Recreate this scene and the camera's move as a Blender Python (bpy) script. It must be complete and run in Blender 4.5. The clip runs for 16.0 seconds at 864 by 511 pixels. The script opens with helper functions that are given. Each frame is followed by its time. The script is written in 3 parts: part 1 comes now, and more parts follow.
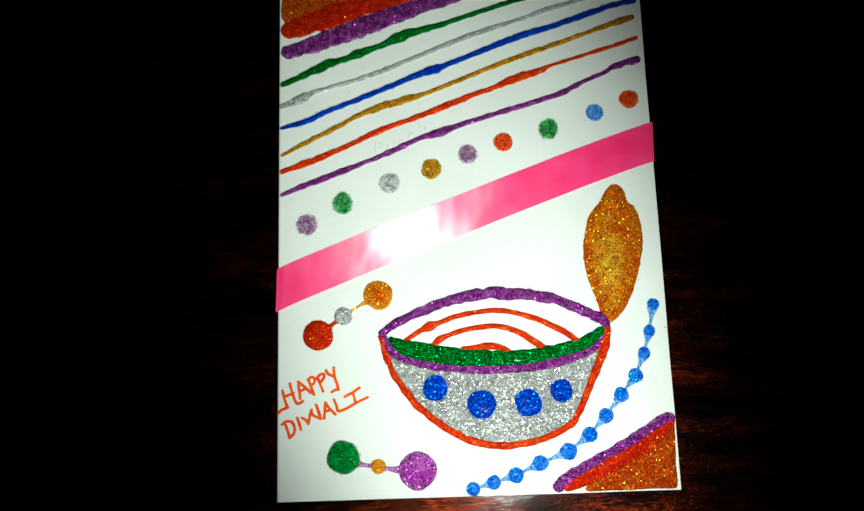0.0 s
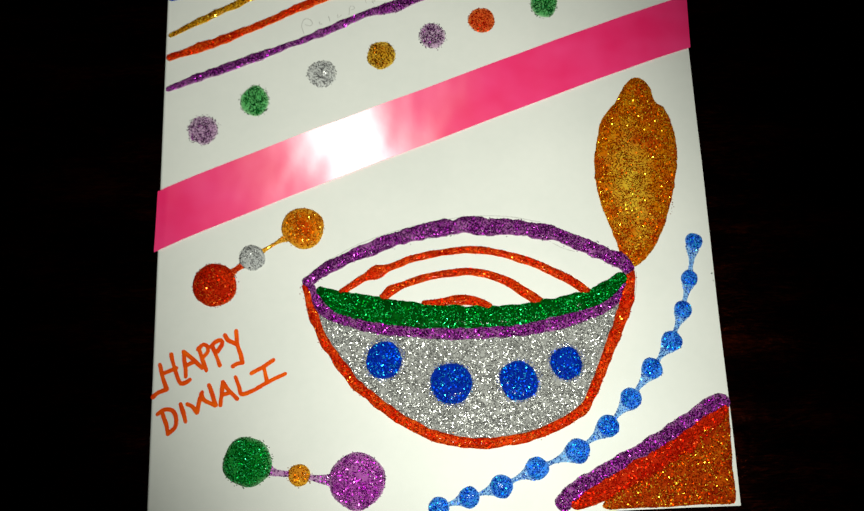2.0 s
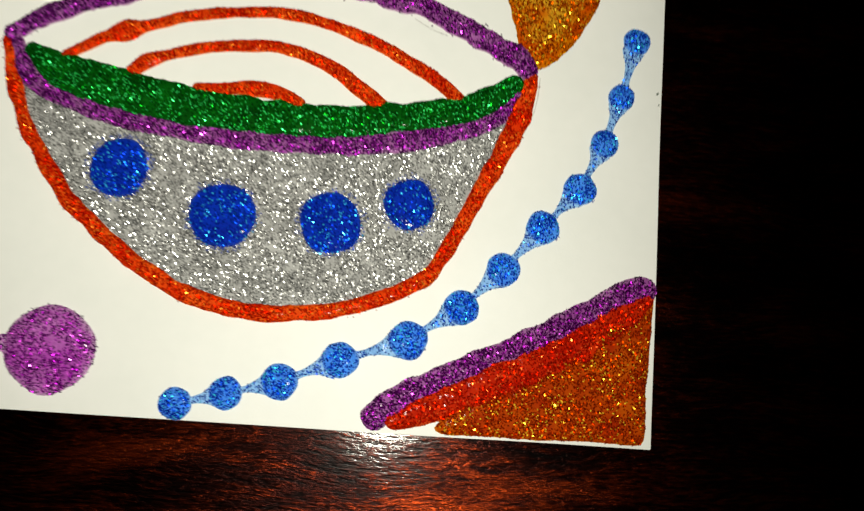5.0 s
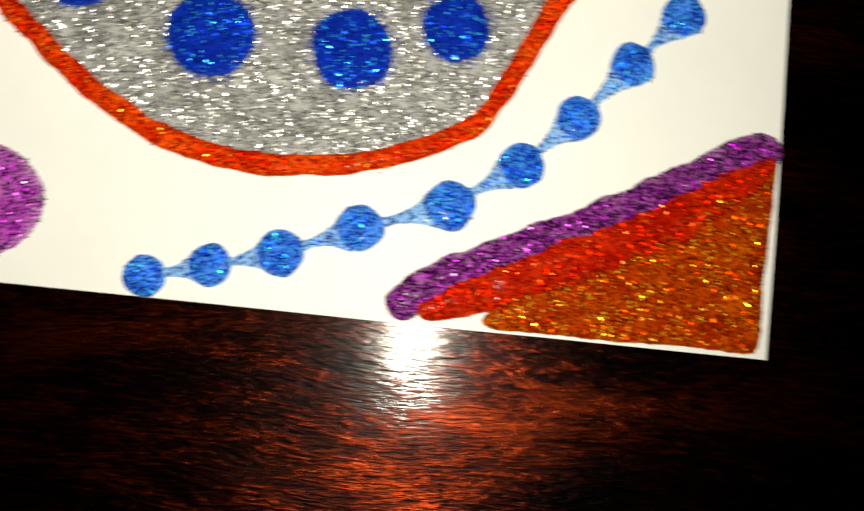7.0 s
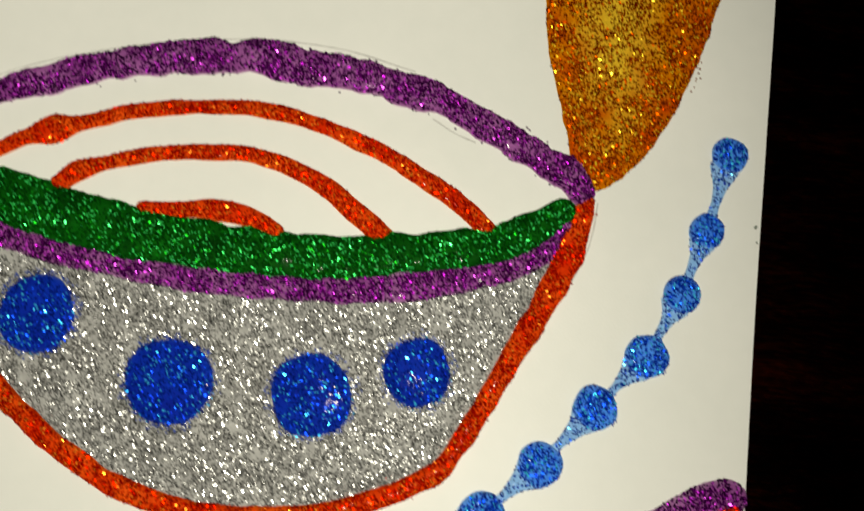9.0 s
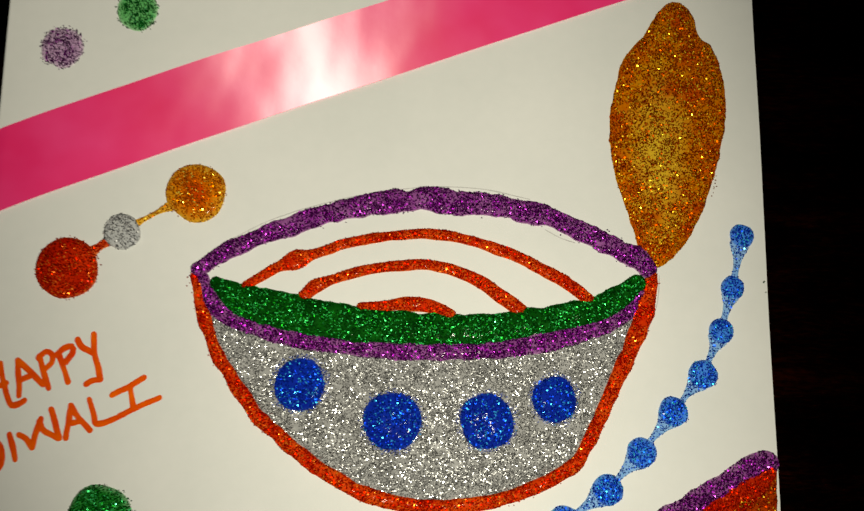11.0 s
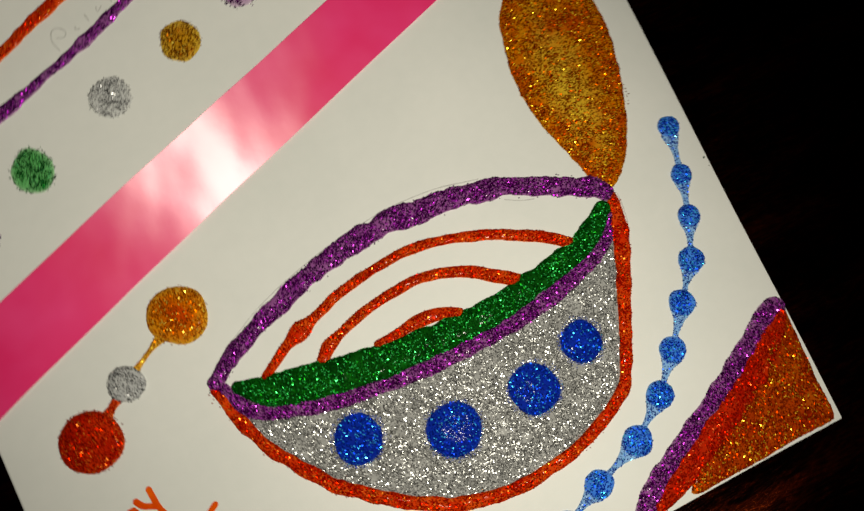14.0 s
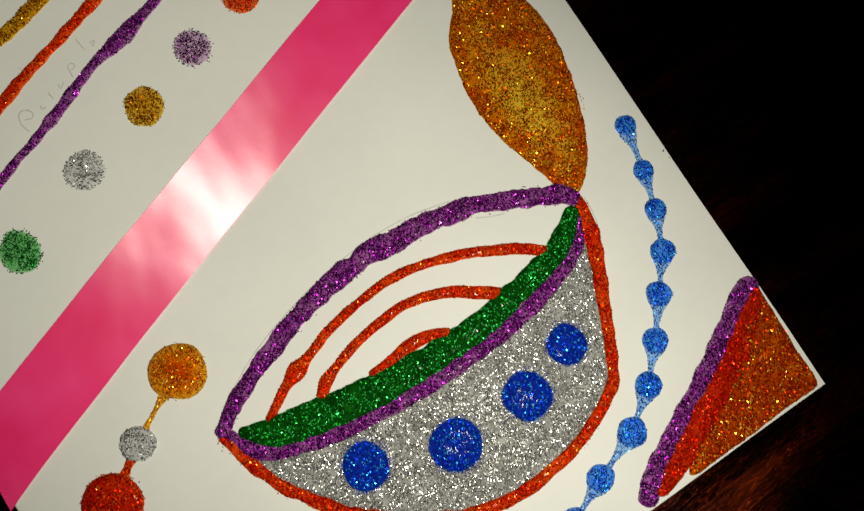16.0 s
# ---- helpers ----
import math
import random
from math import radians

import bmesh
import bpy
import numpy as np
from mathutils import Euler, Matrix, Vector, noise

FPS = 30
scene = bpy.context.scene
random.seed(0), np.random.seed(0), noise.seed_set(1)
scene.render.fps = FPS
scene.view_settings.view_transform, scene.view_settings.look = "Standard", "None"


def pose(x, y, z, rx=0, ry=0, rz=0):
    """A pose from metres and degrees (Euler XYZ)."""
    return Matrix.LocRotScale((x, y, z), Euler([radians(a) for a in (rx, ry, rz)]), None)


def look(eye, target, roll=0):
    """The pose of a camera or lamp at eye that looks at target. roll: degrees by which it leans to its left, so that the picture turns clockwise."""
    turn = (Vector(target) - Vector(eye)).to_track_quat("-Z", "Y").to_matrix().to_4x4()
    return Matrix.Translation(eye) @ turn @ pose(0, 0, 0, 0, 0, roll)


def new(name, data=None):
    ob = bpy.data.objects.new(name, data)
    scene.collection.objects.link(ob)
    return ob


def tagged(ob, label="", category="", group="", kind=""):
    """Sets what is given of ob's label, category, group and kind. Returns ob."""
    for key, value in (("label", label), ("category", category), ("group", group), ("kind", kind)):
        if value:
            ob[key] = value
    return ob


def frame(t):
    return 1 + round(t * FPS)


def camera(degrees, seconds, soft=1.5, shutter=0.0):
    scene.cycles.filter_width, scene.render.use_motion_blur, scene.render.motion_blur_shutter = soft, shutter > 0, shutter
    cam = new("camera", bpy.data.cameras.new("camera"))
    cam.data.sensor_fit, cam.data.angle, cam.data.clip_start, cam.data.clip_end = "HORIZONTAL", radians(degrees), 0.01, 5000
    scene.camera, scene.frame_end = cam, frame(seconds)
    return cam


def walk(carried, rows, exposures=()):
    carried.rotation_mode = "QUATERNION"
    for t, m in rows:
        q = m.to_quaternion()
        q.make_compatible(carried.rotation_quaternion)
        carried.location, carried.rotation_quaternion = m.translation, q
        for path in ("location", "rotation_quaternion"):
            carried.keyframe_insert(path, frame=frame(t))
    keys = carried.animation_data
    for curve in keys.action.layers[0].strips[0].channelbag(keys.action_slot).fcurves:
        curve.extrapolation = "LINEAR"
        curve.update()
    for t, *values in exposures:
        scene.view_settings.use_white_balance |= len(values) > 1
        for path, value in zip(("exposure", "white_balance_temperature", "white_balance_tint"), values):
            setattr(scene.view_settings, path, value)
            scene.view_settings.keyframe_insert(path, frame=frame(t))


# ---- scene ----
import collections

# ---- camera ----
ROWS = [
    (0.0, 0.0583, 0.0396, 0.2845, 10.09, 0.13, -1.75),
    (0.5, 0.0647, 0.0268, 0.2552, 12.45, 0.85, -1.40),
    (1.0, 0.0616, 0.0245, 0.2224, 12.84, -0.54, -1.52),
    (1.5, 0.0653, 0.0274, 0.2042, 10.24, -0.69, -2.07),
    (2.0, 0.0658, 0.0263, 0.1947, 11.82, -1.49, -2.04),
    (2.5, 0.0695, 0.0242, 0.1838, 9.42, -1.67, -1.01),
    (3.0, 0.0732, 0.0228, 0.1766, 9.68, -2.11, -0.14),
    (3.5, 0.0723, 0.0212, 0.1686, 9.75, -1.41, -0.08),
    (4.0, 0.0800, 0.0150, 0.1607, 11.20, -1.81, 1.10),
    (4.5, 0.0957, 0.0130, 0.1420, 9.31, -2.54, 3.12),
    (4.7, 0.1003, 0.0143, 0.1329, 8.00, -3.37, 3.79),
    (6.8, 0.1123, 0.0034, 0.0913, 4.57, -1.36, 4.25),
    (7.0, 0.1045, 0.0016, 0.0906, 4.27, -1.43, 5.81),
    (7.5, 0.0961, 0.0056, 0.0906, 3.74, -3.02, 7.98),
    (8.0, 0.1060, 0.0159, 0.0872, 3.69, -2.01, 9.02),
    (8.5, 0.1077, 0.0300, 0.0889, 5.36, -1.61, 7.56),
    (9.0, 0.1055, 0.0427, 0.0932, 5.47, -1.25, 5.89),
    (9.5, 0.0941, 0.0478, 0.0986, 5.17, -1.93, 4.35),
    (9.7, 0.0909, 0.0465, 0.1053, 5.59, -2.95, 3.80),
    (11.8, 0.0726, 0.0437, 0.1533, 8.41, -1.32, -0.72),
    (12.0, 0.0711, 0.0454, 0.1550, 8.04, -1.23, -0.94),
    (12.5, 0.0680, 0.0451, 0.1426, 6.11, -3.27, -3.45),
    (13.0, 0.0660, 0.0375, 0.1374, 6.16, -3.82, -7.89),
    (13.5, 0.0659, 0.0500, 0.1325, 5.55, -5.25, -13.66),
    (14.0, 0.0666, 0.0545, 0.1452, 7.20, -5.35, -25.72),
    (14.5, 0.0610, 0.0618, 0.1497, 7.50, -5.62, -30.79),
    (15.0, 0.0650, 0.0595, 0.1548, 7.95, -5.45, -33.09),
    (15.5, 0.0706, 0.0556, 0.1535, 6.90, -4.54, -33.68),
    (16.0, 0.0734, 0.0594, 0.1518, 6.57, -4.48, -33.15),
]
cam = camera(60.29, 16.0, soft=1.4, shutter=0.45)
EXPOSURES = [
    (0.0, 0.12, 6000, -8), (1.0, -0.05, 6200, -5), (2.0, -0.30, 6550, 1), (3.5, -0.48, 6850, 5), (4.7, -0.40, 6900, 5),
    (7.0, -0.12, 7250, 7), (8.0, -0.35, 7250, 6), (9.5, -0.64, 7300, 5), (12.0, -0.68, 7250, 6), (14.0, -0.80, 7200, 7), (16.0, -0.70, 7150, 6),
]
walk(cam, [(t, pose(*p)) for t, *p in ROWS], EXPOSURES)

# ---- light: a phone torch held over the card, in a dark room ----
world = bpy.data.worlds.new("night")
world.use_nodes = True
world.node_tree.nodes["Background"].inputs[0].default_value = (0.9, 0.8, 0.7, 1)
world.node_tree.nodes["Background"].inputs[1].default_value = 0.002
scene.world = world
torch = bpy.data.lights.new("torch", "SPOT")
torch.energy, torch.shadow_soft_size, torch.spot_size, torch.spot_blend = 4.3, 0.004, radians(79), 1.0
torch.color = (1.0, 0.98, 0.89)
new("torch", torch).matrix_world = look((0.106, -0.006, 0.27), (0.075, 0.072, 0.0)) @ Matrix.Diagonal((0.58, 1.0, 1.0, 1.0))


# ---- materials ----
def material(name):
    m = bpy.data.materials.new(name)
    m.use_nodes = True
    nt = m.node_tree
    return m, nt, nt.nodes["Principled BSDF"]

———

• **EXERCISE DESCRIPTION**:
List all lines holding the string "values".

• **CORRECT RESULT**:
    for t, *values in exposures:
        scene.view_settings.use_white_balance |= len(values) > 1
        for path, value in zip(("exposure", "white_balance_temperature", "white_balance_tint"), values):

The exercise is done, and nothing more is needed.